I hope the above information works for you 😃.
in sed you can reference groups in your pattern with "\1", "\2", ....
so if the pattern you're looking for is "PATTERN", and you want to insert "BEFORE" in front of it, you can use, sans escaping
sed 's/(PATTERN)/BEFORE\1/g'
i.e.
sed 's/\(PATTERN\)/BEFORE\1/g'
You can also do this with awk, using -v to provide the pattern:
awk -v patt="pattern" '$0 ~ patt {gsub(patt, "\n"patt)}1' file
This checks if a line contains a given pattern. If so, it appends a new line to the beginning of it.
See a basic example:
$ cat file
hello
this is some pattern and we are going ahead
bye!
$ awk -v patt="pattern" '$0 ~ patt {gsub(patt, "\n"patt)}1' file
hello
this is some
pattern and we are going ahead
bye!
Note it will affect to all patterns in a line:
$ cat file
this pattern is some pattern and we are going ahead
$ awk -v patt="pattern" '$0 ~ patt {gsub(patt, "\n"patt)}1' d
this
pattern is some
pattern and we are going ahead
sed -e 's/regexp/\0\n/g'
\0 is the null, so your expression is replaced with null (nothing) and then...
\n is the new line
On some flavors of Unix doesn't work, but I think it's the solution to your problem.
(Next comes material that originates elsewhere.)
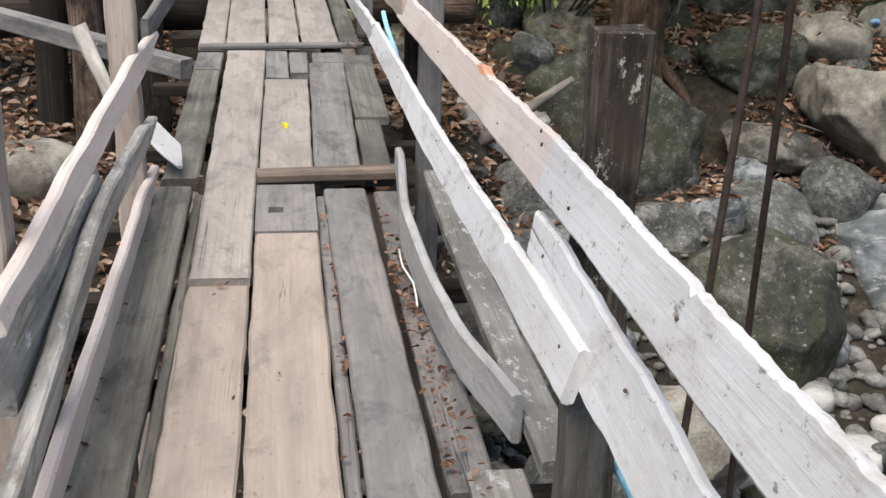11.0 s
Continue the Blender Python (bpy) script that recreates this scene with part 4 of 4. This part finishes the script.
deck_leaves("dry_leaves", [(0.475, 0.1, 0.0, 0.012, 0.35, 60), (0.52, -0.6, -0.01, 0.03, 0.35, 60), (-0.1, -0.06, 0.0, 0.02, 0.012, 5), (0.265, -0.3, -0.015, 0.01, 0.5, 40), (-0.41, 0.65, 0.0, 0.03, 0.06, 9), (-0.4, -0.2, 0.0, 0.02, 0.4, 20),
                            (0.55, 3.62, 0.03, 0.05, 0.05, 25), (-0.24, 1.02, 0.0, 0.01, 0.03, 5), (0.02, -1.3, 0.012, 0.1, 0.4, 4), (-0.7, 2.5, 0.24, 0.12, 0.1, 25), (0.53, -1.3, 0.01, 0.03, 0.3, 40), (0.50, -0.2, -0.012, 0.018, 0.3, 60)], 0.027, L_RUST, "curled brown dry leaves caught between the planks", 5)
deck_leaves("fallen_leaf", [(0.12, 1.80, 0.012, 0.0, 0.0, 1)], 0.06, L_YELLOW, "single fresh yellow leaf lying on the deck", 6)

# ---- logs, stumps and scraps ----
tagged(tube("log", [(-2.3, 5.9, -0.25), (-1.3, 6.0, -0.2), (-0.48, 6.05, -0.2)], [0.17, 0.16, 0.15], M_DARK, None, 14, 0.15), "dark mossy log lying under the bridge's end", "log")
tagged(tube("log", [(0.72, 6.05, -0.13), (1.2, 6.0, -0.13), (1.68, 5.97, -0.13)], [0.14, 0.147, 0.15], M_REDBARK, None, 14, 0.12), "cut brown log sticking out beside the deck", "log")
tagged(tube("stump_post", [(1.26, 6.35, -1.6), (1.25, 6.35, 0.28)], [0.11, 0.1], M_DARK, None, 12, 0.15), "charred black post outside the railing", "post")
tagged(tube("stump_post", [(-1.6, 5.4, -1.4), (-1.58, 5.4, 0.69)], [0.13, 0.115], M_DARK, None, 12, 0.15), "dark rough trunk post behind the railing", "post")
tagged(tube("stump_post", [(-1.28, 5.05, -1.4), (-1.265, 5.05, 0.6)], [0.13, 0.11], M_STUMP, None, 12, 0.15), "dark rough trunk post behind the railing", "post")
tagged(tube("branch", [(1.75, 7.2, -1.75), (2.12, 7.0, -1.5), (2.5, 7.0, -1.2), (2.82, 7.0, -0.98)], [0.07, 0.06, 0.05, 0.03], M_TWIG, None, 10, 0.2), "pale broken dead branch among the rocks", "branch")
tagged(tube("cord", [(0.50, 0.20, 0.01), (0.495, 0.02, 0.02), (0.515, -0.12, 0.02), (0.51, -0.28, 0.01)], [0.0035] * 4, M_CORD, None, 6), "thin pale plastic cord lying on the deck", "cord")
tagged(new("plastic_scrap", stone_mesh("plastic_scrap", (0.06, 0.05, 0.04), 9, M_LITTER, 2, 0.3, 3)), "scrap of blue plastic litter among dry leaves", "litter").matrix_basis = pose(7.55, 10.4, -1.05)
rr = random.Random(9)
for i in range(34):
    x, y = rr.uniform(3.2, 9.0), rr.uniform(6.5, 11.0)
    a, l = rr.uniform(0, 6.28), rr.uniform(0.3, 0.8)
    g0, g1 = ground_height(x, y) + 0.05, ground_height(x + math.cos(a) * l, y + math.sin(a) * l) + 0.08
    tagged(tube("twig", [(x, y, g0), (x + math.cos(a) * l * 0.5 + 0.05, y + math.sin(a) * l * 0.5, (g0 + g1) / 2 + 0.05), (x + math.cos(a) * l, y + math.sin(a) * l, g1)], [0.018, 0.014, 0.006], M_TWIG, None, 6, 0.2),
           "pale dead twig on the ground", "twig", "dead twigs")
echo "Hello" | sed -e 's/Hello/\0\ntmow/g'
Hello
tmow
This works in MAC for me
sed -i.bak -e 's/regex/xregex/g' input.txt sed -i.bak -e 's/qregex/\'$'\nregex/g' input.txt
Dono whether its perfect one...
After reading all the answers to this question, it still took me many attempts to get the correct syntax to the following example script:
#!/bin/bash
# script: add_domain
# using fixed values instead of command line parameters $1, $2
# to show typical variable values in this example
ipaddr="127.0.0.1"
domain="example.com"
# no need to escape $ipaddr and $domain values if we use separate quotes.
sudo sed -i '$a \\n'"$ipaddr www.$domain $domain" /etc/hosts
The script appends a newline \n followed by another line of text to the end of a file using a single sed command.
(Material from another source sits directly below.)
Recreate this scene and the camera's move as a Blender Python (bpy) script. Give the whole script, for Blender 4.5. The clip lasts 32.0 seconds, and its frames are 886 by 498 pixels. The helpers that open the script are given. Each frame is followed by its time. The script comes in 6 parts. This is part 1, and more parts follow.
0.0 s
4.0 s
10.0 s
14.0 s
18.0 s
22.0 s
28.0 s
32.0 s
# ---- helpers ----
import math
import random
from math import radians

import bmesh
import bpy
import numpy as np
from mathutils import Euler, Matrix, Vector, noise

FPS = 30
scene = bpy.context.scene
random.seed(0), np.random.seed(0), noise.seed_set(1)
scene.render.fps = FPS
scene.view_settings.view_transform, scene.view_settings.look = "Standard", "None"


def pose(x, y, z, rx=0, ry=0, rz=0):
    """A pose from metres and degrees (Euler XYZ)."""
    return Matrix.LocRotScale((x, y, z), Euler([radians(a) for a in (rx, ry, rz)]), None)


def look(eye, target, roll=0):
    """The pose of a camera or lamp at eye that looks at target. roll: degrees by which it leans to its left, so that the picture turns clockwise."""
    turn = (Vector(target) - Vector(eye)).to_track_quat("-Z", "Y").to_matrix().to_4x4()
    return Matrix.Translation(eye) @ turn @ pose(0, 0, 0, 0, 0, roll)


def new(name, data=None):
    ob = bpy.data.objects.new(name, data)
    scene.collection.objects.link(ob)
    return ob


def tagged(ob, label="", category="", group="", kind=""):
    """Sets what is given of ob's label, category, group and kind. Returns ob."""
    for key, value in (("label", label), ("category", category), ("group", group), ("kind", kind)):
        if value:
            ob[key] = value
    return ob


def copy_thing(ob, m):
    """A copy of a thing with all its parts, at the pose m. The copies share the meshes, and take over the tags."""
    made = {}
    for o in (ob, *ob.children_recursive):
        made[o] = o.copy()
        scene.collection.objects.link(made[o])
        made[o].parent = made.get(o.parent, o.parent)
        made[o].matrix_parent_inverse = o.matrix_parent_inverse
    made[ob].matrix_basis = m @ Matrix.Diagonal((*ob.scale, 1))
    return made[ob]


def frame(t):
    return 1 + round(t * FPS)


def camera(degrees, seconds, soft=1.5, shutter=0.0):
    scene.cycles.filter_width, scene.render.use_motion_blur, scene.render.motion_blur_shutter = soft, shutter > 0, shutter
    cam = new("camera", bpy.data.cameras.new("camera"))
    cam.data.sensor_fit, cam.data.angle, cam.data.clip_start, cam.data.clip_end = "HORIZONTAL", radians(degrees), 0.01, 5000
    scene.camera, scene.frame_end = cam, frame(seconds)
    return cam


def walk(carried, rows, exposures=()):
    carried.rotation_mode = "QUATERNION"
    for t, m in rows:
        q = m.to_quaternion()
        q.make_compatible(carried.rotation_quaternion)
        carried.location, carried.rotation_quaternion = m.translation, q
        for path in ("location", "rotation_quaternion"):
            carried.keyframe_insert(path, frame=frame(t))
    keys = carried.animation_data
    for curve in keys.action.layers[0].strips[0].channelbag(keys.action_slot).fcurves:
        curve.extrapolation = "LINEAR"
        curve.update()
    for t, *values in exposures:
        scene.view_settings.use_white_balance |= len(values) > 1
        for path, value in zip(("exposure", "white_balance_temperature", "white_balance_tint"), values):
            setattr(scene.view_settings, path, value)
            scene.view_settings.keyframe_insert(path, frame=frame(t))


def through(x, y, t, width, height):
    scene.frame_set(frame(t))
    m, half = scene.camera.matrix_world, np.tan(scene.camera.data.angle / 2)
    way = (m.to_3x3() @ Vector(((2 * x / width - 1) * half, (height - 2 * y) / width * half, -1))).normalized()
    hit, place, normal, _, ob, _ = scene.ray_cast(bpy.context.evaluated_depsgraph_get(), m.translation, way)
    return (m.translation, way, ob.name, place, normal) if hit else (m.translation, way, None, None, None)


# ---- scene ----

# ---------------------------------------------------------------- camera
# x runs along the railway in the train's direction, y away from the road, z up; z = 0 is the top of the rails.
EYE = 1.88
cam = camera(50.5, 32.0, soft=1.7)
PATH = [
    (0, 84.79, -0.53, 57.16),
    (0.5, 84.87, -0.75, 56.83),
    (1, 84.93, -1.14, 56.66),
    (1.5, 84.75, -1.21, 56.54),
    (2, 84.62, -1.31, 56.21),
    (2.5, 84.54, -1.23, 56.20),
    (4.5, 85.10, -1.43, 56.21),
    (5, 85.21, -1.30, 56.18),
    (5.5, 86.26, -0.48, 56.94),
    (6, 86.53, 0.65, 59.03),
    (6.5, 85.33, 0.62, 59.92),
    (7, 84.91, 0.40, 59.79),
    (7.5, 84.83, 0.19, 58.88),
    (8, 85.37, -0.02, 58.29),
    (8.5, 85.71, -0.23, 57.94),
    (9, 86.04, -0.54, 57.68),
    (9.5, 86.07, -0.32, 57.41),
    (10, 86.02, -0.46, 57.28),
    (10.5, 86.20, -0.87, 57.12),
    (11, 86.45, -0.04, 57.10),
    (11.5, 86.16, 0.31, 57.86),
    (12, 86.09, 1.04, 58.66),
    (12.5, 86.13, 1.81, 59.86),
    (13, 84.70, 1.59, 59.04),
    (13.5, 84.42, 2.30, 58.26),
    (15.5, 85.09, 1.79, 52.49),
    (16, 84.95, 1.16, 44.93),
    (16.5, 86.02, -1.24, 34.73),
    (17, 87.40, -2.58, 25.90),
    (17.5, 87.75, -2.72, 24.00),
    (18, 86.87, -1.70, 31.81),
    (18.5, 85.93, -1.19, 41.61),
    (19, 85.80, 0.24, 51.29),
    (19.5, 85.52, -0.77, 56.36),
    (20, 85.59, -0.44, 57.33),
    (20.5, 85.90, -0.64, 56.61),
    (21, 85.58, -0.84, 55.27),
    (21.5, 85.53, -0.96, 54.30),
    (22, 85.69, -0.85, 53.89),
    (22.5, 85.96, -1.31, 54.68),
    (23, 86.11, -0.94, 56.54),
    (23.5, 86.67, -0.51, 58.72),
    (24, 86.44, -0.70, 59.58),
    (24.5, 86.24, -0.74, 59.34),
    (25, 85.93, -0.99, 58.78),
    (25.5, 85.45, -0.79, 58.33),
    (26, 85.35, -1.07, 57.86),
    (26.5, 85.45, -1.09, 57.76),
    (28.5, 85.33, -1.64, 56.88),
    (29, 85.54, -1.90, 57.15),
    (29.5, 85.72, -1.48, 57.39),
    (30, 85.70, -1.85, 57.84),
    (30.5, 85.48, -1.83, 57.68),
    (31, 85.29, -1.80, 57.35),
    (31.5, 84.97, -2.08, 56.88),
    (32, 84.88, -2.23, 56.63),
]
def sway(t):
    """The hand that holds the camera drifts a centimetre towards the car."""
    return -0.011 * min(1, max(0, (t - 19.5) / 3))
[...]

In vi on Red Hat, I was able to insert carriage returns using just the \r character. I believe this internally executes 'ex' instead of 'sed', but it's similar, and vi can be another way to do bulk edits such as code patches. For example. I am surrounding a search term with an if statement that insists on carriage returns after the braces:
:.,$s/\(my_function(.*)\)/if(!skip_option){\r\t\1\r\t}/
Note that I also had it insert some tabs to make things align better.
Just to add to the list of many ways to do this, here is a simple python alternative. You could of course use re.sub() if a regex were needed.
python -c 'print(open("./myfile.txt", "r").read().replace("String to match", "String to match\n"))' > myfile_lines.txt
sed 's/regexp/\'$'\n/g'
works as justified and detailed by mojuba in his answer .
However, this did not work:
sed 's/regexp/\\\n/g'
It added a new line, but at the end of the original line, a \n was added.